Problem to solve :: Report every line in the listing that contains the string "part".

──────── Records shown

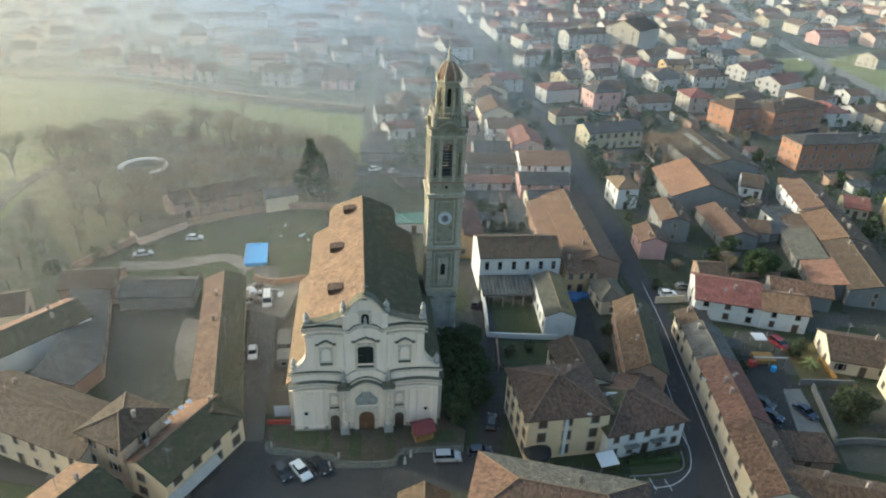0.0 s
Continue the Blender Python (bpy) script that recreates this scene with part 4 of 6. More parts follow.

────────────────
──────── Records shown

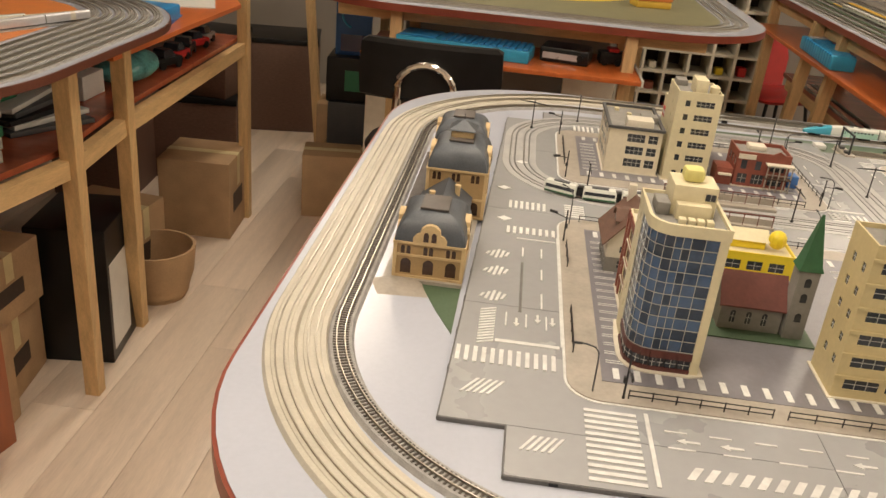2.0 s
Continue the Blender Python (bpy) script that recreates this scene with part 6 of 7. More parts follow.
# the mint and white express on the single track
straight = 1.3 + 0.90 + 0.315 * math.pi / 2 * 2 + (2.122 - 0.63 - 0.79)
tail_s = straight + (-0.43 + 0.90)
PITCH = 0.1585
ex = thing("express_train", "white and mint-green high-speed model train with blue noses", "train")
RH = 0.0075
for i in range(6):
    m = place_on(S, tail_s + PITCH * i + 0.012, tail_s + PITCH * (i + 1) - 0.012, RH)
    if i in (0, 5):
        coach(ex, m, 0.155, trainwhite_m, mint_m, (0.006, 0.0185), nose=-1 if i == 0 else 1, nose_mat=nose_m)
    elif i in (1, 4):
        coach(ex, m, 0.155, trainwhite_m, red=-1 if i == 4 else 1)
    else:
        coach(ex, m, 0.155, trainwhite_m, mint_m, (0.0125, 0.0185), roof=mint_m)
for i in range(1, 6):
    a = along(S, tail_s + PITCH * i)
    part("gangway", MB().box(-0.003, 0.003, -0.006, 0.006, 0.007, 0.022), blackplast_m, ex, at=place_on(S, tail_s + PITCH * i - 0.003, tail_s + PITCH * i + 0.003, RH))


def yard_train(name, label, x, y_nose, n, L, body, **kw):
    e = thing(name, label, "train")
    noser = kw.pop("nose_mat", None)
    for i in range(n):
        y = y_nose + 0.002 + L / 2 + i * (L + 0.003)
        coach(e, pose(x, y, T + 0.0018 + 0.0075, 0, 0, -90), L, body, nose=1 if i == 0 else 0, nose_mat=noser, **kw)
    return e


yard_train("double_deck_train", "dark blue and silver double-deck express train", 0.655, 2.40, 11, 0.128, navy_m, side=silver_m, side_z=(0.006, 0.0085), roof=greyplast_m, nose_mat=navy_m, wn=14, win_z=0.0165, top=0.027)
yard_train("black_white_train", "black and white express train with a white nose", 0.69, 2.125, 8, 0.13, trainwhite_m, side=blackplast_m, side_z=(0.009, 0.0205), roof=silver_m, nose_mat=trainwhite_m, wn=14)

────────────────
──────── Records shown

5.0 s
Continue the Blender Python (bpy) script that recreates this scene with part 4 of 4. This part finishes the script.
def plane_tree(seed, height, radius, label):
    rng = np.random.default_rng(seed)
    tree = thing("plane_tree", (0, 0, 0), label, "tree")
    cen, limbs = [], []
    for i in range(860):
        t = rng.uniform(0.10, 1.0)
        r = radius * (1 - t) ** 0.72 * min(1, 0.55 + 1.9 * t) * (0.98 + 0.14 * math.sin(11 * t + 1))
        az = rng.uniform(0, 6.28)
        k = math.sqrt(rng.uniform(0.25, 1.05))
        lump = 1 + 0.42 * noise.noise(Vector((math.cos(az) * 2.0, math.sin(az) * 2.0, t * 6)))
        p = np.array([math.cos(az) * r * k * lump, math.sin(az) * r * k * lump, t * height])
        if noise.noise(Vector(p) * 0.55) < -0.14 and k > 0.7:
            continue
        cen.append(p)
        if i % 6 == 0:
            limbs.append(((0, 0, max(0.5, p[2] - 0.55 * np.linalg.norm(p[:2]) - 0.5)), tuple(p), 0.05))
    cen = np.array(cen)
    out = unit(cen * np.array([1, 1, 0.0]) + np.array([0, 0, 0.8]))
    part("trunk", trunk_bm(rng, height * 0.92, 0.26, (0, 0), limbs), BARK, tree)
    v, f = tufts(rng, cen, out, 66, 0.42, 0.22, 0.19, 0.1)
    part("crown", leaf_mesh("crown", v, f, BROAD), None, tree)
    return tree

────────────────

Response to this task ::
Continue the Blender Python (bpy) script that recreates this scene with part 4 of 6. More parts follow.
Continue the Blender Python (bpy) script that recreates this scene with part 6 of 7. More parts follow.
    part("gangway", MB().box(-0.003, 0.003, -0.006, 0.006, 0.007, 0.022), blackplast_m, ex, at=place_on(S, tail_s + PITCH * i - 0.003, tail_s + PITCH * i + 0.003, RH))
Continue the Blender Python (bpy) script that recreates this scene with part 4 of 4. This part finishes the script.
    part("trunk", trunk_bm(rng, height * 0.92, 0.26, (0, 0), limbs), BARK, tree)
    part("crown", leaf_mesh("crown", v, f, BROAD), None, tree)